Wem Anfang der Neunziger Jahre der Grunge nicht sonderlich behagte, das Underground-Phänomen Death Metal noch einfach zu heftig war, bzw. die traditionelle Heavy Kost allmählich zu abgedroschen klang, hatte noch immer die Option, seine Lauscher nach Houston/Texas zu richten. Die Galaktischen Kuhhirten, die aus
The Awful Truth heraus entstanden und von den ersten Tagen an eine enge Freundschaft zu den Christenrockern
Kings X pflegen werden, ließen dank ihrer quicklebendigen, schwer einzugrenzenden Mixtur aus Rock n‘ Roll, Thrash Metal und mehrstimmigen Refrains, die einige
Beatles Klassiker in Erinnerung rufen, die Scouts etlicher Majorlabels wie die hungrigen Bienen zur Blüte anfliegen. So brachte schon das selbst betitelte Debütalbum neben einen Deal bei Geffen eine ungemeine Frische in die Szenelandschaft, um nur vom zwei Jahre später erschienenen
"Space In Your Face" in Sound und Songwriting überflügelt zu werden.
Die neun top arrangierten Audioperlen, die der damalige Bandmanager Sam Taylor produziert und kein Geringerer als Soundhexer Andy Wallace (u. a.
Faith No More) abgemischt haben, sprühen vor Esprit und Raffinesse, und decken mit einer kaum zu beschreibenden Lockerheit gleich mehrere Schubladen aus drei Jahrzehnten der Rockmusik ab. Dass die angesprochenen, blumigen Chöre im Stile der fab four immer wieder mit den knackigen Speed-Attacken im Fahrwasser von
Anthrax oder
S.O.D. nicht kollidieren, sondern weit mehr in Eintracht stehen, beweisen im Speziellen solch Gassenhauer wie das geschmeidig inszenierte
"You Make Me Smile", die grandiosen Ohrwurmmonster
"I Do What I Do" und
"Circles In The Fields", sowie die relativ deftige Singleauskoppelung
"If I Were A Killer". Als Gegenpol im großen Repertoire findet man hierzu die melancholische Audiopille
"About Mrs. Leslie", deren kompositorische Klasse einfach nur entzückt. Spätestens im Finale, wo das episch-ausladende
"Where Are You Know" samt seinen verzaubernden Sitarklängen den Hörer die Sinne raubt, muss man den
Galactic Cowboys zum völlig unkonventionellen Kombinieren verschiedener Ideen gratulieren, denn ein Song sollte nicht nur ein bestimmtes Gesicht haben, sondern vor allem gut funktionieren können. Auf die Schnelle fallen mir nur
Saigon Kick ein, die nicht weniger darauf pfiffen, was man von ihnen gerade erwartete, doch dabei stets ins Schwarze trafen.
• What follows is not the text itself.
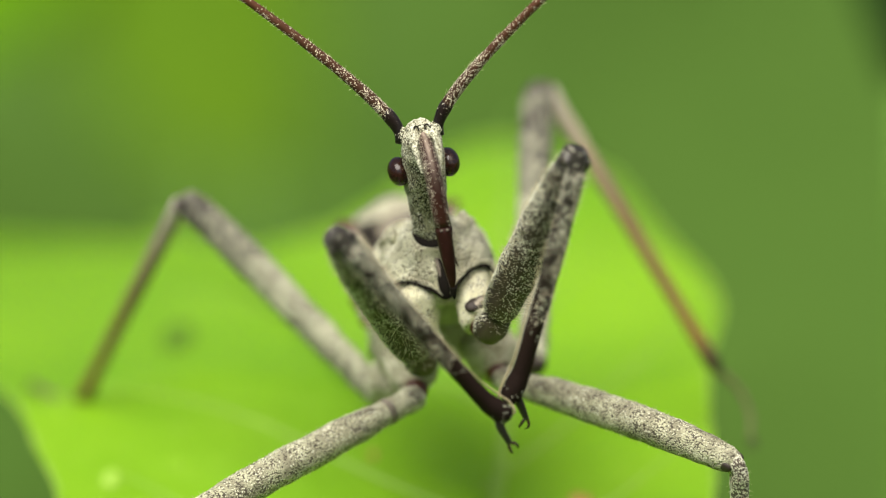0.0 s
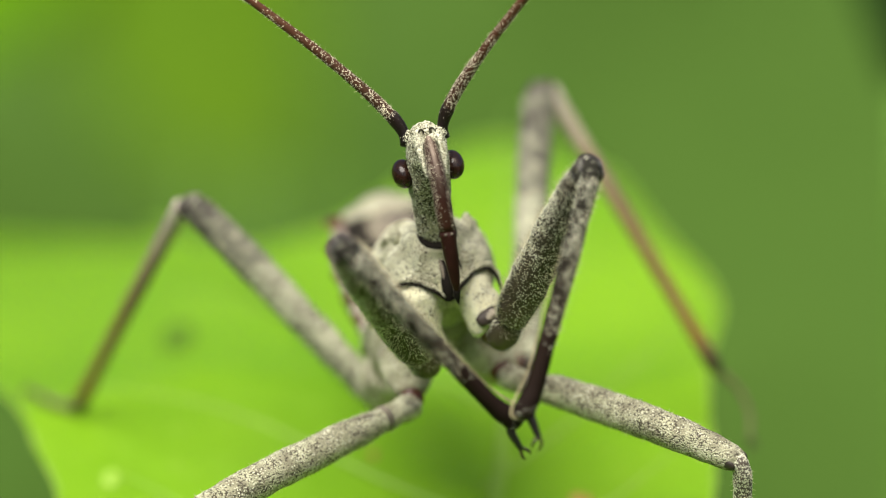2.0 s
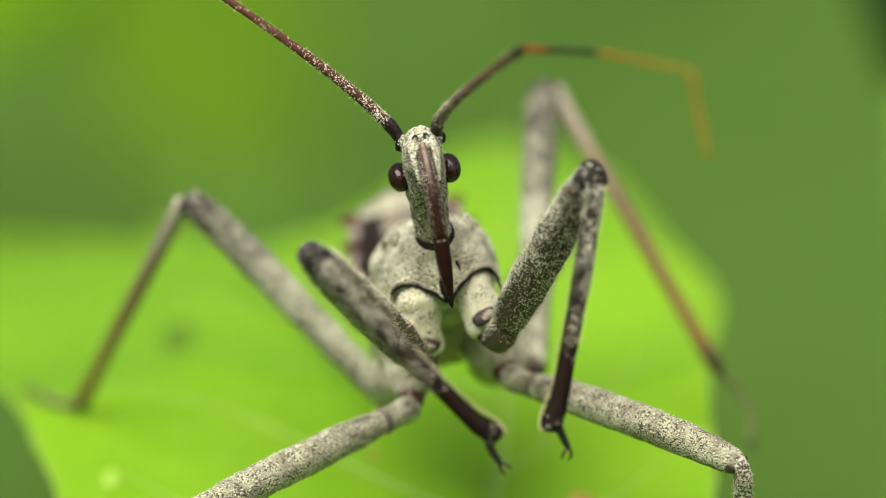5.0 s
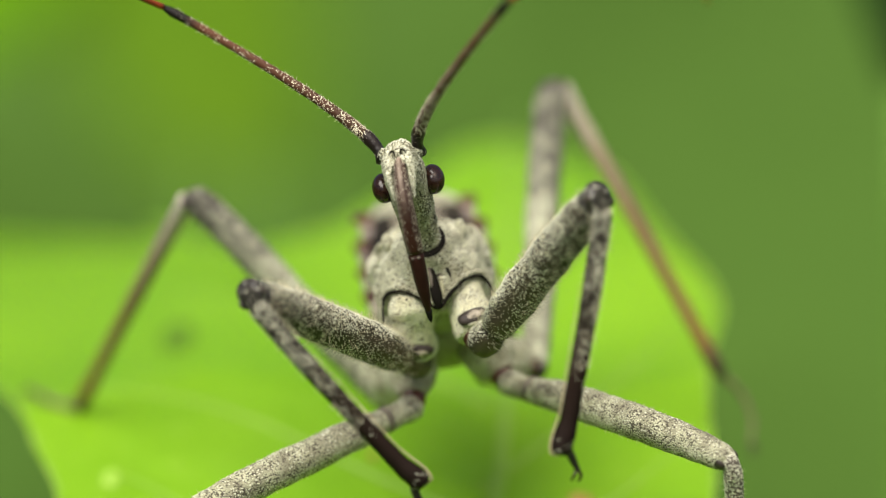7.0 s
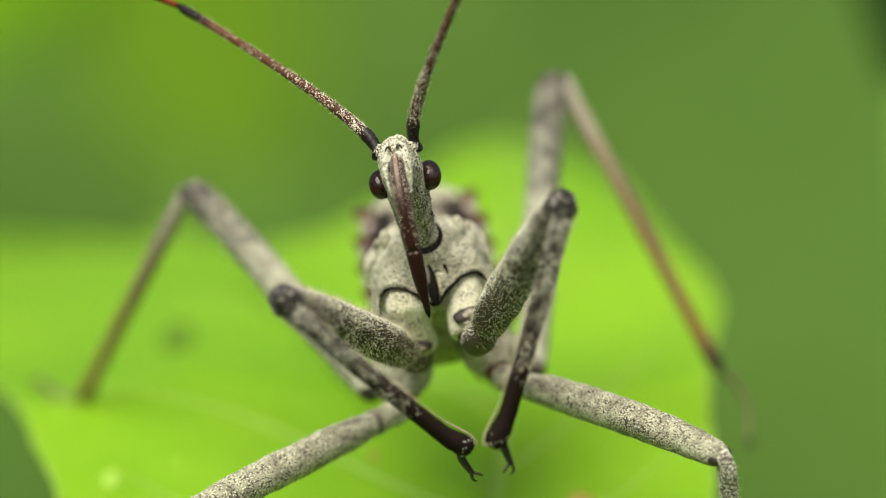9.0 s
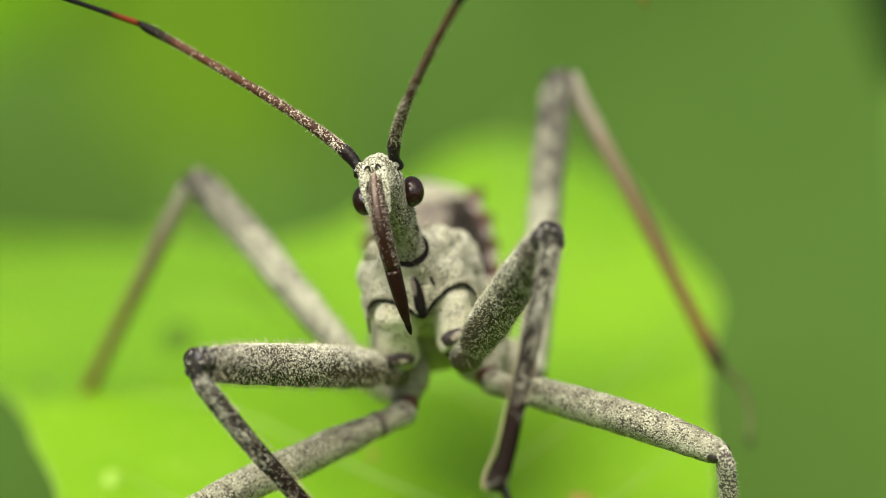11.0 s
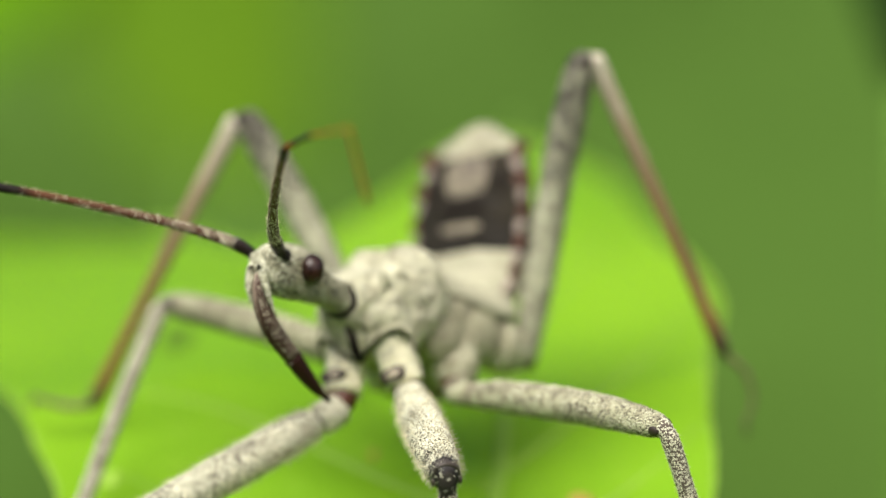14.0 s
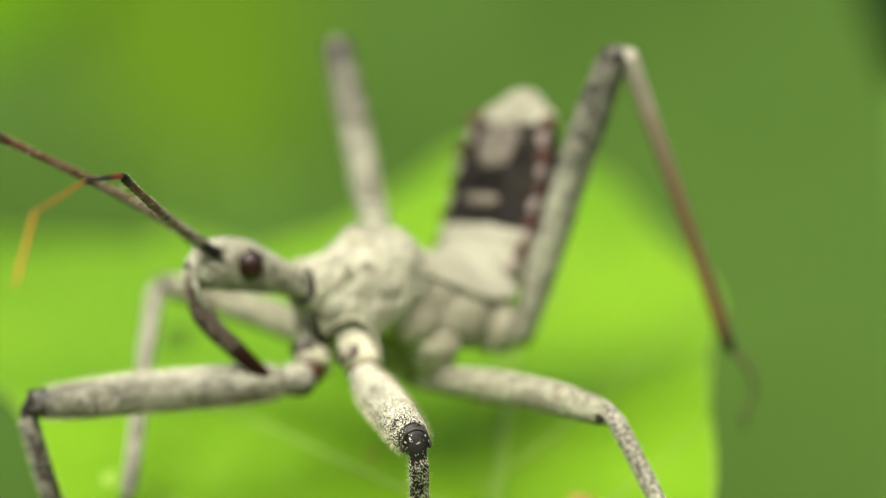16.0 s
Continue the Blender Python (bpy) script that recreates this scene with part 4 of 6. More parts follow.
FEELER_A_ELBOW = [
    (0, -8.68, 0, 9.87), (0.5, -8.59, -0.02, 9.82), (1.5, -8.55, -0.11, 9.84), (2.5, -8.43, -0.02, 9.83),
    (3, -8.44, -0.16, 9.88), (3.5, -8.39, -0.13, 9.84), (4.2, -8.45, -0.05, 9.89), (6.3, -9.46, 3.03, 8.41),
    (7, -9.57, 3.02, 8.3), (7.5, -9.47, 3.3, 8.23), (8, -9.62, 2.98, 8.29), (8.5, -9.32, 3.88, 8.3),
    (9, -9.17, 4.32, 8.43), (11.3, -10.74, 3.3, 7.55), (11.5, -10.98, 3.37, 7.21), (12, -11.62, 3.39, 6.47),
    (12.5, -12.53, 3.71, 5.51), (13, -13.91, 3.96, 4.01), (13.5, -14.55, 3.98, 2.82), (13.8, -15.23, 3.54, 2.42),
    (14, -15.71, 3.47, 2.22), (14.5, -15.53, 2.63, 2.32), (15, -15.44, 3.87, 3.46), (15.5, -15.79, 4.48, 3.62),
    (16, -16.61, 5.04, 4.41),
]
FEELER_A_BAND = [
    (0, -11.73, 0, 8.66), (0.5, -11.67, 0, 8.69), (1.5, -11.63, -0.01, 8.72), (2.5, -11.55, -0.02, 8.79),
    (3, -11.55, -0.02, 8.82), (3.5, -11.53, 0.02, 8.89), (4.2, -11.6, 0.21, 8.98), (6.3, -12.01, 1.15, 9.26),
    (7, -12.08, 1.17, 9.3), (7.5, -12.04, 1.56, 9.29), (8, -12.22, 1.32, 9.37), (8.5, -11.96, 2.26, 9.38),
    (9, -11.93, 2.85, 9.45), (11.3, -13.61, 1.99, 8.47), (11.5, -13.77, 1.76, 7.79), (12, -14.7, 2.27, 6.65),
    (12.5, -15.6, 2.55, 5.3), (13, -16.54, 2.25, 3.03), (13.5, -16.92, 2.07, 1.58), (13.8, -17.84, 1.84, 1.39),
    (14, -18.47, 1.92, 1.37), (14.5, -18.58, 3.81, 2.47), (15, -18.43, 5.19, 3.57), (15.5, -18.79, 5.59, 4.35),
    (16, -19.37, 6.62, 5.19),
]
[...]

Im Fokus stand bei den Kuhburschen allerdings der Spielwitz, das Skurille, das Schräge, das Eigenbrötlerische (meinetwegen nennt es auch Crossover!), was mit Gewissheit daraus schließen lässt, dass die Herrschaften um Gründer und Bassist Monty Colvin nicht nur aus den verschiedensten Ecken der Musik stammen, sondern auch diese farbenreichen Einflüsse in einer Art auslebten, die immerwährend zu einem homogenen Ganzen gedeihen konnte. Ex-
Bluesgrass Sänger Ben Huggins verstand es zudem meisterlich, die jeweilige Stimmung entweder weich bis poppig, oder aggressiv bis bissig zu ergänzen. Diese Devise wurde bis zum letzten Studiowerk
"Let It Go" aus dem Jahre 2000 prachtvoll und frei von Limits beibehalten.